We hear of fairy men, fairy women, and fairy children. They may intermarry with mortals, and an old woman told me she had seen a fairy's funeral. Now, do these stories give us only a materialistic view of the spirit world held by early man, or can we also trace in them a reminiscence of a pre-Celtic race of small stature? The respect paid to the fairy thorn is no doubt a survival of tree-worship, and in the banshee we have a weird being who has little in common with mortal woman. On the other hand, the fairies are more often connected with the artificial Forts and souterrains than with natural hills and caves. These forts and souterrains, as we have seen, are also the habitations of Danes and Pechts. They are sacred spots—to injure them is to court misfortune; but I have not heard them spoken of as sepulchres.
I have already mentioned that I have rarely, if ever, found among the peasantry any tradition of fairies a few inches in height. In one of the tales in "Silva Gadelica" (xiv.) we read, however, of the lupracan being so small that the close-cropped grass of the green reached to the thigh of their poet, and the prize feat of their great champion was the hewing down of a thistle at a single stroke. Such a race could not have built the souterrains, and probably owe their origin to the imagination of the medieval story-teller. The lupracan were not, however, always of such diminutive size. In a note to this story Mr. Standish H. O'Grady quotes an old Irish manuscript[18] in which a distinctly human origin is ascribed to these luchorpan or wee-bodies. "Ham, therefore, was the first that was cursed after the Deluge, and from him sprang the wee-bodies (pygmies), fomores, 'goatheads' (satyrs), and every other deformed shape that human beings wear." The old writer goes on to tell us that this was the origin of these monstrosities, "which are not, as the Gael relate, of Cain's seed, for of his seed nothing survived the Flood."[19]

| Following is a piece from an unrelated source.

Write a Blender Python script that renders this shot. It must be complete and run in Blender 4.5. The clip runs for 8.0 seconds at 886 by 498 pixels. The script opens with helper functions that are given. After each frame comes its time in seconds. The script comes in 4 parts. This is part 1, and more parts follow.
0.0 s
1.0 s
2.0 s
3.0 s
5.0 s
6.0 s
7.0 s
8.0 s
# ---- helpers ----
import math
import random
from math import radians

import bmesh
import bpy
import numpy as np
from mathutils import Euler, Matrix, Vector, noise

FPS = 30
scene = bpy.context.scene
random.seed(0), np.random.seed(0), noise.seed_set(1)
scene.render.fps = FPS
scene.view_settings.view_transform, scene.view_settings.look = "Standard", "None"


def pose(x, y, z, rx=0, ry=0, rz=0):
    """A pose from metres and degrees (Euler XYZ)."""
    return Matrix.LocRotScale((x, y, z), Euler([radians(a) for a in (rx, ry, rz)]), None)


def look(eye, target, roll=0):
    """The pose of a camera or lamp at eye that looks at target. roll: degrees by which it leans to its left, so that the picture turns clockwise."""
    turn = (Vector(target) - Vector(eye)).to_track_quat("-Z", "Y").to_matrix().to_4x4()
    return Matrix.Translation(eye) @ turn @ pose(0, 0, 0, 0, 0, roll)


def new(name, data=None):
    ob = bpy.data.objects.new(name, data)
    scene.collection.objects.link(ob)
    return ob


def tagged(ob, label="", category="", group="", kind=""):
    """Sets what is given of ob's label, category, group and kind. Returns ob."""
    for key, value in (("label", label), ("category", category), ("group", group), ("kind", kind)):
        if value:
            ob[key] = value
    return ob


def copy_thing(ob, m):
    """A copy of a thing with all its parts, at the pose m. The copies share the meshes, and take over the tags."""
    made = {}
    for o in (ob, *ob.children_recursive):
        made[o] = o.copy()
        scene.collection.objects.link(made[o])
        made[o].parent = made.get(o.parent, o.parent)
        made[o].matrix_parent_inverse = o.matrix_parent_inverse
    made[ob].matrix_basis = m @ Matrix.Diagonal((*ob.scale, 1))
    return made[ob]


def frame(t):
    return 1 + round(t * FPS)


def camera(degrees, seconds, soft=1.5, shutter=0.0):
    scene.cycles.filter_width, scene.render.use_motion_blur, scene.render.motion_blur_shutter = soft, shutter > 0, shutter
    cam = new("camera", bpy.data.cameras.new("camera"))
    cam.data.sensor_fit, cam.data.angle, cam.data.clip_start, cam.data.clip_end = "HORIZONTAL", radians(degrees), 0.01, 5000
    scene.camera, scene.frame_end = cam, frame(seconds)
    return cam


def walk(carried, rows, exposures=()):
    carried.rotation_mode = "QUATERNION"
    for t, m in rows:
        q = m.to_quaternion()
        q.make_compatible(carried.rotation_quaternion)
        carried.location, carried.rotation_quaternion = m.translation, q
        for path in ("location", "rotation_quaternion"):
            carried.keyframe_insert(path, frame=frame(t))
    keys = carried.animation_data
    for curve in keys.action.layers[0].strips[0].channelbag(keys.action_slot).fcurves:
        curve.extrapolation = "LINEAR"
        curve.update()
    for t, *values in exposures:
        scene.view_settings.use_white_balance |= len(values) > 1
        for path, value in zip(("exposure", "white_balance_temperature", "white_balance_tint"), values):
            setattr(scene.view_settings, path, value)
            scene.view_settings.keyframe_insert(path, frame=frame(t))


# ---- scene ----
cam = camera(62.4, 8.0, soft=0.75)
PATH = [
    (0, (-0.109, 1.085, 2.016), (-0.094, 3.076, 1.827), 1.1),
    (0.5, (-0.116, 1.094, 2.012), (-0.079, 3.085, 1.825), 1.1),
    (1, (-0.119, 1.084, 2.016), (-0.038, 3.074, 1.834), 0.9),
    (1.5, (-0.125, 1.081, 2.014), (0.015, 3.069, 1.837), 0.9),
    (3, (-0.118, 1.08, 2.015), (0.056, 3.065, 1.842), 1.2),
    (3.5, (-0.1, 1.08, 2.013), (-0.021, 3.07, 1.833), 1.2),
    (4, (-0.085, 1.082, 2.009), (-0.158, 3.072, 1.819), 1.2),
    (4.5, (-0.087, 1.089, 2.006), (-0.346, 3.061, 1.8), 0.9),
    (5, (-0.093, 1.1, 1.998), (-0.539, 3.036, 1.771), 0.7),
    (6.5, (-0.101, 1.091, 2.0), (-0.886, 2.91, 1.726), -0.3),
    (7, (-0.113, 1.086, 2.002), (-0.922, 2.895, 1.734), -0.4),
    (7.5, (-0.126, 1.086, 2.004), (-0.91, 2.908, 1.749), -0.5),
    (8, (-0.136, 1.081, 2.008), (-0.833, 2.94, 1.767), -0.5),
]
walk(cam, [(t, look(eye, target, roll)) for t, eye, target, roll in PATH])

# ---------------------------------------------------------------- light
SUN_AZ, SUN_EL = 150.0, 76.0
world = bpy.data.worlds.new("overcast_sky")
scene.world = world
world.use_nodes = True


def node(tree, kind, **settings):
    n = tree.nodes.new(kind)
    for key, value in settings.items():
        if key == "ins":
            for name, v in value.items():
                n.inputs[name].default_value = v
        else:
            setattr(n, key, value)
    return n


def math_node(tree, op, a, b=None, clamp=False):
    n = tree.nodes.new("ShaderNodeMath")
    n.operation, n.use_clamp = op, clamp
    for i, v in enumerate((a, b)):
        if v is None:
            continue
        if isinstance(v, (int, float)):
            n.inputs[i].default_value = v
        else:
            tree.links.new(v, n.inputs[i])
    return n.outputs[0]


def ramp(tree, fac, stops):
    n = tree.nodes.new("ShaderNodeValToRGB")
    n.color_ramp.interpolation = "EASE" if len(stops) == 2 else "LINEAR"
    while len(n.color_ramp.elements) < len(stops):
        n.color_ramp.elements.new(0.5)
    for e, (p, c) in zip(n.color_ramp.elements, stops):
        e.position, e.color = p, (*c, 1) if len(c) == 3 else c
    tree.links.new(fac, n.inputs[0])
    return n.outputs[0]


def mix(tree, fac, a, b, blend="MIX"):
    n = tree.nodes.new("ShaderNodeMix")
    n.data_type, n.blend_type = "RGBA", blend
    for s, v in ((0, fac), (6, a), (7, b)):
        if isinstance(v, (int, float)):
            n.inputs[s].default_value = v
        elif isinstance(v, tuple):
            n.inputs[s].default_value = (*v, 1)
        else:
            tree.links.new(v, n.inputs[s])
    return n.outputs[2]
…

It is true that in this passage the lupracan or wee-bodies are associated with goatheads; but whether these are purely fabulous beings, or point to an early race whose features were supposed to resemble those of goats, or who perhaps stood in totem relationship to goats, it would be difficult to say. What we have here are two medieval traditions, the one stating that the pygmies are descendants of Cain, the other classing them among the descendants of Ham. Does the latter contain a germ of truth, and is it possible that at one time a people resembling the pygmies of Central Africa inhabited these islands?
Those who have visited the African dwarfs in their own haunts have been struck by the resemblance between their habits and those ascribed to the northern fairies, elves, and trolls.

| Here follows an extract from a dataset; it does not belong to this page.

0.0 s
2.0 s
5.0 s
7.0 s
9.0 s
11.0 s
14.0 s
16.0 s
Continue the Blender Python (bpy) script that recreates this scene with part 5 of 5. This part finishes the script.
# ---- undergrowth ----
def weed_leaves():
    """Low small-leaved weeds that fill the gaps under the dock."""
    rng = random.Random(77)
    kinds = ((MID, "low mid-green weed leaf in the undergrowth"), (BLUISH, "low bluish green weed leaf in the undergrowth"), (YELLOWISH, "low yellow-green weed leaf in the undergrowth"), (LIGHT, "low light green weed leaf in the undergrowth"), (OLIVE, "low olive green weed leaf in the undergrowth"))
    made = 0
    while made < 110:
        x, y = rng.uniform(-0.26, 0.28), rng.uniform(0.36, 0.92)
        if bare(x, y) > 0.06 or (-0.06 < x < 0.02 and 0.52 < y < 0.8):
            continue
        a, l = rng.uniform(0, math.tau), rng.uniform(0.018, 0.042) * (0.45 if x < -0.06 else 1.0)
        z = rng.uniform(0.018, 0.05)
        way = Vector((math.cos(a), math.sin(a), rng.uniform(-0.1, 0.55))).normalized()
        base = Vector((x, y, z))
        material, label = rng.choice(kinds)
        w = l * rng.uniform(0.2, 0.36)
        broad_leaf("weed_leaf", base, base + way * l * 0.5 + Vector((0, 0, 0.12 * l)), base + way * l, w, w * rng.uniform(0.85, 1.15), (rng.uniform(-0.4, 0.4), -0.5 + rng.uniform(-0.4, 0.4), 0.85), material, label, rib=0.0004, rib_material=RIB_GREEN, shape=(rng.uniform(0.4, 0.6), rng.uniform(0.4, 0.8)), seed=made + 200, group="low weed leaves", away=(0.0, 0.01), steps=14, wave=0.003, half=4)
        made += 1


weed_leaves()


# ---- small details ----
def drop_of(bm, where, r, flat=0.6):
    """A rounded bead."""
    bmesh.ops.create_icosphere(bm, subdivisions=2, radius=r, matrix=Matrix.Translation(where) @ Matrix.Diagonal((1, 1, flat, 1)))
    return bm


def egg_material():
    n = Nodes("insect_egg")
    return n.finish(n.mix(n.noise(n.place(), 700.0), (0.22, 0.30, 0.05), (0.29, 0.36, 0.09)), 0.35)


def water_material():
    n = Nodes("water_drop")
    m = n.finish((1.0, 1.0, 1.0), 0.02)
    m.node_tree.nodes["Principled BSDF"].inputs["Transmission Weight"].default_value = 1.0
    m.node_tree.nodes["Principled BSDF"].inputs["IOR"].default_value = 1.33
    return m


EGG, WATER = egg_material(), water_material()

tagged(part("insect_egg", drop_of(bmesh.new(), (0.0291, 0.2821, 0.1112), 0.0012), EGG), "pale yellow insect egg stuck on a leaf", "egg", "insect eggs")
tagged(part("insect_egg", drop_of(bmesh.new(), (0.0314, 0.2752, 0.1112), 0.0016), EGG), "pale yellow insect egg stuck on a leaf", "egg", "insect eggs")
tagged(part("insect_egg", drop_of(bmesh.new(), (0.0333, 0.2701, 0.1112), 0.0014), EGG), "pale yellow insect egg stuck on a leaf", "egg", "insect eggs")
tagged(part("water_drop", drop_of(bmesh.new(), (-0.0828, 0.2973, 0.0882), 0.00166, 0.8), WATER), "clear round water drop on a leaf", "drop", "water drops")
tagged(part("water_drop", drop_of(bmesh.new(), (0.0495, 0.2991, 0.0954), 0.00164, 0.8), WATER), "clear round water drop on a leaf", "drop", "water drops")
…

Sir Harry Johnston states that anyone who has seen much of the merry, impish ways of the Central African pygmies "cannot but be struck by their singular resemblance in character to the elves and gnomes and sprites of our nursery stories." He warns us, however, against reckless theorizing, and says: "It may be too much to assume that the negro species ever inhabited Europe," but adds that undoubtedly to his thinking "most fairy myths arose from the contemplation of the mysterious habits of dwarf troglodyte races lingering on still in the crannies, caverns, forests, and mountains of Europe after the invasion of neolithic man."[20] Captain Burroughs refers to the stories of these mannikins to be found in all countries, and adds that "it was of the highest interest to find some of them in their primitive and aboriginal state."[21] He speaks of the red and black Akka, and Sir Harry Johnston also describes the two types of pygmy, one being of a reddish-yellow colour, the other as black as the ordinary negro. In the yellow-skinned type there is a tendency on the part of the head hair to be reddish, more especially over the frontal part of the head. The hair is never absolutely black—it varies in colour between greyish-greenish-brown, and reddish.[22] We have seen how Irish fairies and Danes have red hair, but I should infer of a brighter hue than these African dwarfs. The average height of the pygmy man is four feet nine inches, of the pygmy woman four feet six inches,[23] and although we cannot measure fairies, I think the Ulster expression, "a lump of a boy or girl," would correspond with this height. I do not know the size of the fairy's foot, but, as we have seen, both Danes and Pechts have large feet, and so has the African pygmy.[24] One of the great marks of the fairies is their vanishing and leaving no trace behind, and Sir Harry Johnston speaks of the baboon-like adroitness of the African dwarfs in making themselves invisible in squatting immobility.[25]
Dr. Robertson Smith has shown that "primitive man has to contend not only with material difficulties, but with the superstitious terror of the unknown, paralyzing his energies and forbidding him freely to put forth his strength to subdue nature to his use."[26] In speaking of the Arabian "jinn," he states "that even in modern accounts jinn and various kinds of animals are closely associated, while in the older legends they are practically identified,"[27] and he adds that the stories point distinctly "to haunted spots being the places where evil beasts walk by night."[28] He also shows that totems or friendly demoniac beings rapidly develop into gods when men rise above pure savagery,[29] and he cites the ancestral god of Baalbek, who was worshipped under the form of a lion.[30]